So, You Want To Be An Entrepreneur?

According to Dictionary.com’s definition of entrepreneur, an entrepreneur is “A risk-taker who has the skills and initiative to establish a business.”

Yikes. Risk-taker? Skills? Initiative? Most people start their roller-coaster adventure into entrepreneur-land with what Michael Gerber author of The E-Myth Revisited, describes as an entrepreneurial seizure. This is that monumental moment in time when you first had the thought run through your head to go into business for yourself.

When I was a kid the last thing I ever imagined I’d be when I grew up was an entrepreneur. Heck, I didn’t know what an entrepreneur was let alone spell the word.  At various stages in my suburban, Wonder Years existence I dreamed of being a teacher, a doctor, “just a mother”, a political activist, and even an actress. But alas, here I am – and not only do I coach entrepreneurs, I AM an entrepreneur, and mostly loving every minute of it.

So, why did you become an entrepreneur? Do you remember? If I were a betting person, I would predict you started your business because you had a dream, wanted to work for yourself, wanted more financial freedom, or all of the above – probably not because you love business development. Are you with me?

I became an entrepreneur because I have a strong desire to help people, yet I’m intensely attracted to non-convention and individualistic expression (bless my parents for surviving my adolescence). No wonder I find myself building a thriving business whose focus is helping other people build their dreams. That’s the part I love and wouldn’t trade for the world. Now let’s talk about the part that’s a challenge for me and for most of the entrepreneurs I coach.

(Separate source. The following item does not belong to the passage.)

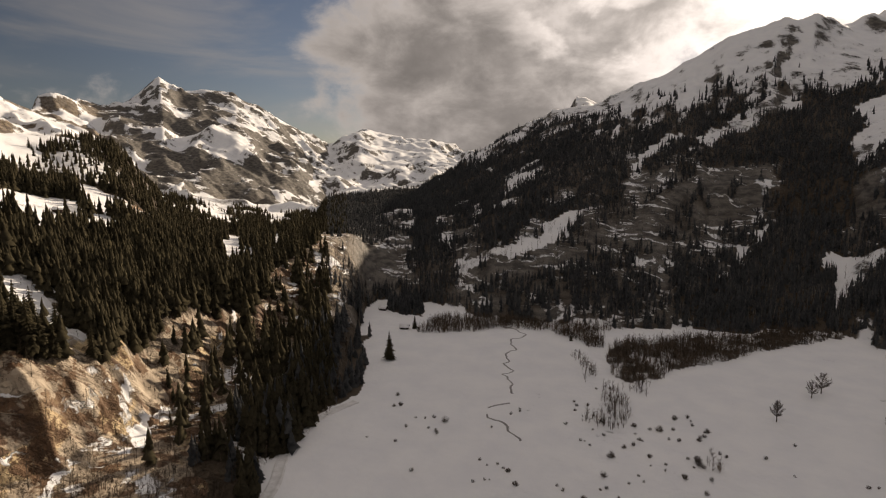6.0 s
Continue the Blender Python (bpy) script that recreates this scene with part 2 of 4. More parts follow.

Here are five suggestions that help my clients learn to enjoy the roller coaster ride of entrepreneurship:

Get comfortable with risk.  Risk goes with the territory. Author Ray Bradbury said, “Living at risk is jumping off the cliff and building your wings on the way down.” I’d say that goes for business as well, especially for entrepreneurs. Being an entrepreneur is like getting dropped in a foreign country with only a phrase book in hand.

Get smart as you build on the way down the cliff. For example, I’m working with a client who needs additional capital to finance the next leg of his venture. While he has a retirement portfolio to access, using those funds and jeopardizing future security understandably creates stress. A well-timed visit with a savvy financial planner revealed creative financing options that have him sleeping through the night.

Create predictable sources of income. An entrepreneurs dream is predictable income. That is rarely the case.  As you know, there aren’t guarantees that come with business ownership. There are forces that aren’t in your control with regard to the economy and revenue generation. And, since your income is often directly tied to your presence and performance, how do you ever take a vacation?

Focus on what’s in your control. For example, you might want to opt for marketing strategies that afford you more control of the outcome. For example: Instead of passing out dozens of business cards at networking events, collect them instead. Invite your prospects to become a part of your network instead of waiting for them to access you. (You might be waiting forever). Then you can effectively continue the conversation long after the wine and cheese run out.

Learn to focus. This is the number one key to entrepreneurial success. Paradoxically, entrepreneurs are often intensely creative people having an abundance of vision and tantalizing ideas. The problem is businesses also need focus and clear direction to succeed.

Make your time count. Train yourself to focus and be present to what needs your attention in the moment. When it’s time to work, work. Clear your mind and space so you can really work. When it’s time to be with your family be with them, don’t worry about work. Focus is one of your most important tools – hone it.

Build skills and confidence. What crucial tasks do you avoid? Bookkeeping? Follow up calls to prospects? An artist I’m working with whose introducing her designs into the marketplace can’t bring herself to follow up on her beautifully executed direct mail campaigns.  It’s no wonder; she’s never had the benefit of sales training. Fill in the gaps of your inexperience. The only way to build confidence is to get out there and learn new skills and then practice them. This is the only way to expand your comfort zone.

Remember your “why”. Last but not least, keep your eyes on the prize. What inspiration initially created that entrepreneurial seizure in the first place? Why are you in business? From where do you mine your ongoing initiative?

Last month a woman hired me who can’t take her business to the next level until she finishes her Masters thesis. The document sat untouched for a year. The first thing I asked her to do was to make a list of all the benefit she would gain from seeing her business succeed. It took her a week to dig deep into her sleeping passion, but when she found it she tore into the project and finally completed it.

Mastering the art form of entrepreneurship is possible. It may not come naturally; you might even occasionally wonder how the heck you got here in the first place. I certainly do. It takes work, commitment, courage and probably some luck. But the rewards are tremendous, aren’t they?

It’s YOUR life…imagine the possibilities!